How to Automate Your YouTube Research Workflow

April 1, 2026 · 8 min read

A practical guide to building an automated YouTube research system using AI summarization tools, reducing hours of video consumption to minutes of structured reading.

The Problem with Manual YouTube Research

For anyone who uses YouTube as a primary research source — marketers tracking competitor content, academics reviewing conference talks, or professionals monitoring industry commentary — the manual process is brutally inefficient. A single day's relevant content might span 5–10 hours of video. Watching each video at 2x speed still requires 2–5 hours. Taking notes adds another 30–60 minutes. The result is that most professionals either abandon the practice or fall dangerously behind on important developments.

The solution is not to watch less — it is to preprocess more. Automated research workflows use AI to filter, summarize, and organize video content so that human attention is reserved for the material that actually requires deep engagement. This is not about replacing careful viewing; it is about eliminating the hours spent watching content that turns out to be low-value.

Step 1: Build a Video Queue with Intentional Criteria

Effective research automation starts before you touch any tool. Define clear criteria for what goes into your queue. For competitive research, this might be every video published by a specific channel over a set period. For academic purposes, it might be conference talks on a particular topic. For trend monitoring, it might be the top 20 videos returned by a YouTube search query each week.

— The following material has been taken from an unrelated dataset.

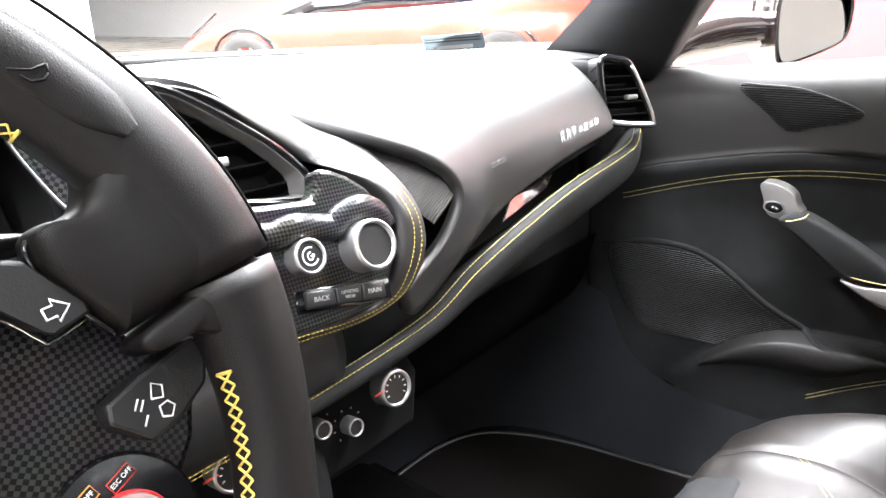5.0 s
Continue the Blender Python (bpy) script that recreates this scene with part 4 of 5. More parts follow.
# ---- sticker on the glass ----
st = thing("windscreen_sticker", "pale blue sticker with dark unreadable print on the windscreen", "sticker")
SM = axes_at((1.150, 0.742, 0.797), (0.15, -1.0, 0.06), (-0.92, -0.18, -0.34))
part("film", move(box_bm(0.100, 0.024, 0.001, 0.0), SM), STICKER, st, smooth=False)
for k, (w, y) in enumerate(((0.09, 0.007), (0.09, 0.003), (0.06, -0.006))):
    part("print_bar", move(box_bm(w, 0.002 if k < 2 else 0.005, 0.001, 0.0), SM @ Matrix.Translation((0, y, 0.0008))), BLACK_INK if k < 2 else GREY_INK, st, smooth=False)


# ---- steering wheel ----
WN = Vector((0.043, 0.921, -0.387)).normalized()
WU = WN.cross(Vector((0, 0, 1))).normalized()
WV = WU.cross(WN)
TURNED = radians(14)
wheel = thing("steering_wheel", "black leather and carbon sports steering wheel turned off centre", "steering wheel",
              axes_at((0.296, 0.322, 0.710), WU * math.cos(TURNED) + WV * math.sin(TURNED), -WN))
RIM_Z = -0.022


def rim_point(deg):
    a = radians(deg)
    x, y = 0.1745 * math.cos(a), 0.1745 * math.sin(a)
    if y < -0.150:
        y = -0.150 - (abs(y) - 0.150) * 0.45
    return np.array((x - 0.002, y, RIM_Z))


def swell_at(deg):
    """How far the sculpted thumb grip swells the rim on its upper right side."""
    right = smooth01(54, 40, deg) * smooth01(-30, 12, deg)
    left = smooth01(124, 142, deg) * smooth01(188, 174, deg)
    return 0.85 * right + 0.62 * left


def rim_piece(name, d0, d1, mat, label, rx=0.0175, ry=0.0145):
    pts = np.array([rim_point(d) for d in np.linspace(d0, d1, max(8, int(abs(d1 - d0) / 2.5)))])
    ds = np.linspace(d0, d1, len(pts))
    swell = swell_at(ds)
    out = np.stack([np.cos(np.radians(ds)), np.sin(np.radians(ds)), 0 * ds], 1)
    pts = pts + out * (0.0085 * swell)[:, None]
    if "shell" in name:
        # the perforated outer half, laid over the smooth grip
        tan, s, u = frames_along(pts)
        ang = np.radians(np.linspace(-120, 78 if d0 > 90 else 25, 14))
        G = np.array([[pts[i] + s[i] * (rx + 0.0075 * swell[i] + 0.0007) * math.cos(a) + u[i] * (ry + 0.004 * swell[i] + 0.0007) * math.sin(a) for a in ang] for i in range(len(pts))])
        seam = G[:, -1] - u * 0.0004
        part("seam", sweep(seam, 0.0007, None, 6), BLACK_MATT, wheel)
        return part(name, grid_bm(G), mat, wheel, label)
    return part(name, sweep(pts, rx + 0.0075 * swell, ry + 0.004 * swell, 20, up=(0, 0, 1)), mat, wheel, label)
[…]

Document these criteria and review them monthly. Research queues that grow without pruning quickly become burdensome rather than helpful. A queue of 15–20 videos per week is manageable and produces high-quality output. A queue of 100+ videos is a backlog that will never be processed.

Step 2: Batch Summarize Your Queue

Once you have a defined queue, run each URL through an AI summarizer systematically. Tools like Distill generate a structured output — thesis, key takeaways, chapter breakdown, and an action guide — in under 20 seconds per video. For a 20-video weekly queue, the full batch summarization takes approximately 5–7 minutes and produces a complete set of structured notes.

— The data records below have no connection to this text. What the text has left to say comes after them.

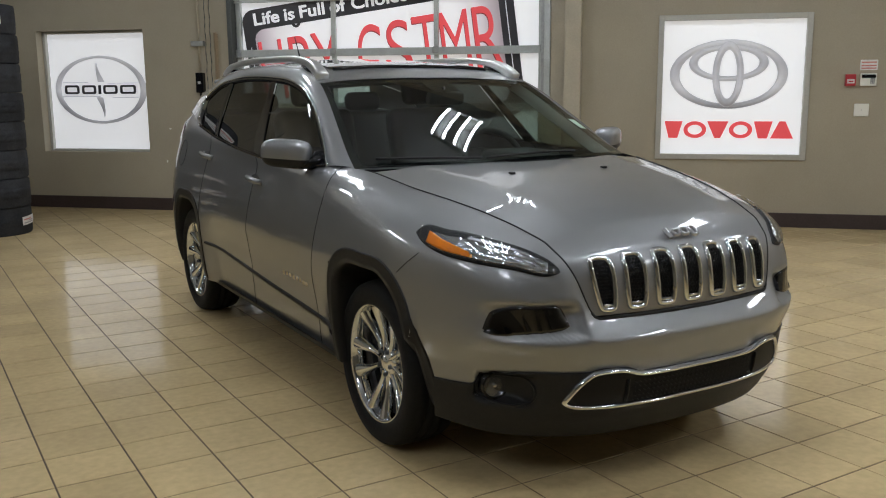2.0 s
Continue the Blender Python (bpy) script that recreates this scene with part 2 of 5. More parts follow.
def curve(points, n, closed=False):
    """n points along a smooth curve through the given ones, evenly by length."""
    pts = [Vector(p) for p in points]
    m = len(pts)
    out = []
    for k in range(m if closed else m - 1):
        p1, p2 = pts[k], pts[(k + 1) % m]
        p0 = pts[(k - 1) % m] if closed or k else p1 * 2 - p2
        p3 = pts[(k + 2) % m] if closed or k + 2 < m else p2 * 2 - p1
        for j in range(12):
            t = j / 12
            d1, d2 = max((p1 - p0).length, 1e-6), max((p2 - p1).length, 1e-6)
            d3 = max((p3 - p2).length, 1e-6)
            m1 = ((p1 - p0) / d1 * d2 + (p2 - p1) / d2 * d1) / (d1 + d2)
            m2 = ((p2 - p1) / d2 * d3 + (p3 - p2) / d3 * d2) / (d2 + d3)
            out.append((2 * t**3 - 3 * t**2 + 1) * p1 + (t**3 - 2 * t**2 + t) * d2 * m1 + (3 * t**2 - 2 * t**3) * p2 + (t**3 - t**2) * d2 * m2)
    out.append(pts[0] if closed else pts[-1])
    lens = [0.0]
    for a, b in zip(out, out[1:]):
        lens.append(lens[-1] + (b - a).length)
    res, j = [], 0
    for k in range(n):
        want = lens[-1] * k / (n if closed else n - 1)
        while j < len(lens) - 2 and lens[j + 1] < want:
            j += 1
        f = (want - lens[j]) / max(lens[j + 1] - lens[j], 1e-9)
        res.append(out[j].lerp(out[j + 1], min(max(f, 0), 1)))
    return res


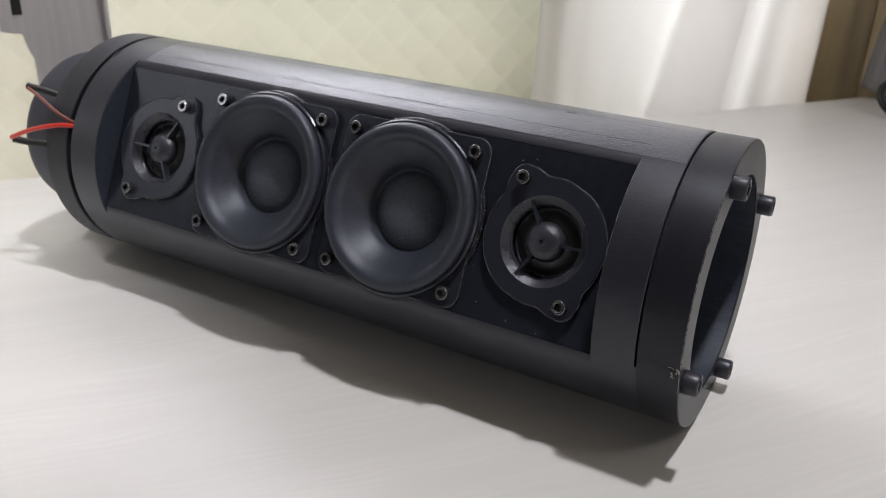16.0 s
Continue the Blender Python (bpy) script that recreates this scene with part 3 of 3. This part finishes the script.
def crack():
    """The split across the ring, ending in a broken chip."""
    bm = bmesh.new()
    pts, r = [], RAD + 0.00012
    rnd = random.Random(4)
    for i in range(15):
        s = i / 14
        pts.append((GAP1 + 0.0006 + s * (END1 - GAP1 - 0.0016), -32.2 - 1.2 * s + rnd.uniform(-0.35, 0.35) + (1.0 if 3 < i < 7 else 0)))
    for (xa, aa), (xb, ab) in zip(pts, pts[1:]):
        w = 0.085
        q = [(xa, aa - w), (xb, ab - w), (xb, ab + w), (xa, aa + w)]
        bm.faces.new([bm.verts.new((x, -r * math.cos(radians(a)), r * math.sin(radians(a)))) for x, a in q])
    part("crack", bm, GAP_MAT, speaker, "thin split across the ring")
    bm = bmesh.new()
    # torn fibres along the split and the broken corner
    for line, thick in ((((-0.0042, -32.6), (-0.0031, -32.3), (-0.0022, -32.9)), 0.00012), (((-0.0030, -34.4), (-0.0026, -35.6), (-0.0028, -36.6)), 0.00034), (((-0.0026, -36.4), (-0.0019, -36.9)), 0.00022), (((-0.0014, -32.4), (-0.0006, -33.0), (-0.0003, -34.2)), 0.00032), (((-0.0010, -33.4), (-0.0013, -34.6)), 0.00022)):
        torn = [(END1 + x, -(RAD + 0.0001) * math.cos(radians(a)), (RAD + 0.0001) * math.sin(radians(a))) for x, a in line]
        tube_along(bm, spline(torn, 4), thick, 6)
    chip = material("bare_fibre_chip", (0.34, 0.32, 0.29), 0.7)
    part("broken_chip", bm, chip, speaker, "pale torn chip at the ring's edge", smooth=10)


crack()


def passive_radiator(x_disc, s, parent):
    """Turned metal disc in a rubber roll; s is +1 for the near end."""
    base = x_disc - s * 0.006
    bm = lathe([(0.030, base - s * 0.001), (0.0335, base + s * 0.0005), (0.0350, base + s * 0.0030), (0.0372, base + s * 0.0040), (0.0394, base + s * 0.0028), (0.0405, base), (BORE - 0.0002, base - s * 0.0006)], 128)
    sur = part("passive_radiator", bm, SURROUND_MAT, parent, "passive radiator with a rubber surround")
    r = 0.0334
    bm = lathe([(r - 0.0008, x_disc), (0.022, x_disc), (0.010, x_disc), (0, x_disc)], 160)
    part("disc", bm, DISC_MAT, sur, "dark turned metal disc", smooth=25)
    bm = lathe([(r, base), (r, x_disc - s * 0.0010), (r - 0.0002, x_disc - s * 0.0003), (r - 0.0008, x_disc)], 160)
    part("disc_edge", bm, EDGE_MAT, sur, "bright bevelled edge of the disc", smooth=50)
    return sur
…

Save the summaries in a consistent format. A simple spreadsheet with columns for video URL, title, channel, date, thesis, and a 'worth watching in full' flag is often sufficient. More advanced practitioners export summaries to tools like Notion, Obsidian, or a personal wiki, enabling cross-referencing and keyword search across accumulated knowledge.

Step 3: Triage by Thesis

The thesis — the core one-sentence argument of each video — is your primary triage mechanism. Read all 20 theses first, before reading any full summaries. Based on the thesis alone, you should be able to immediately classify each video into three buckets: high priority (requires full viewing), medium priority (read full summary), and low priority (thesis is sufficient, skip).

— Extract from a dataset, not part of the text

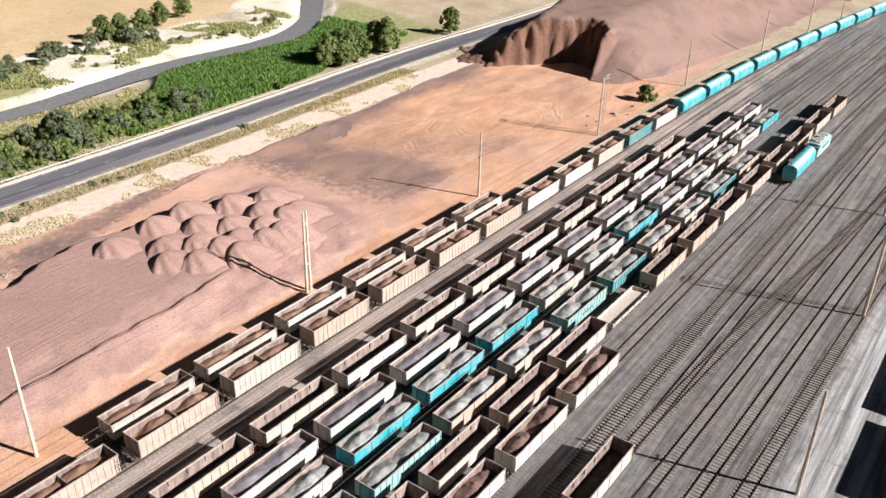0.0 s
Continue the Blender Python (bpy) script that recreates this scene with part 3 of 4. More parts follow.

In practice, a well-curated 20-video queue typically breaks down as 3–5 high priority, 8–10 medium priority, and 5–7 low priority. This means you have eliminated 25–35% of the queue after reading 20 sentences. The remaining deep review work is significantly more focused and productive.

Step 4: Extract Insights into a Living Document

For medium-priority videos, read the key takeaways and chapter breakdown, then write one to three sentences in your own words capturing the most important insight. This paraphrase step is critical — it forces active processing rather than passive reading and dramatically improves retention. The act of restating an idea in your own words is one of the most effective memory consolidation techniques known to cognitive science.

Maintain a rolling 'insight log' where these notes accumulate. Review the log weekly, looking for patterns: which topics keep appearing, which channels produce consistently high-value content, and which themes are emerging across multiple sources. This meta-analysis is where the real value of an automated research workflow emerges — the ability to spot trends across a large corpus of content without having watched each piece in full.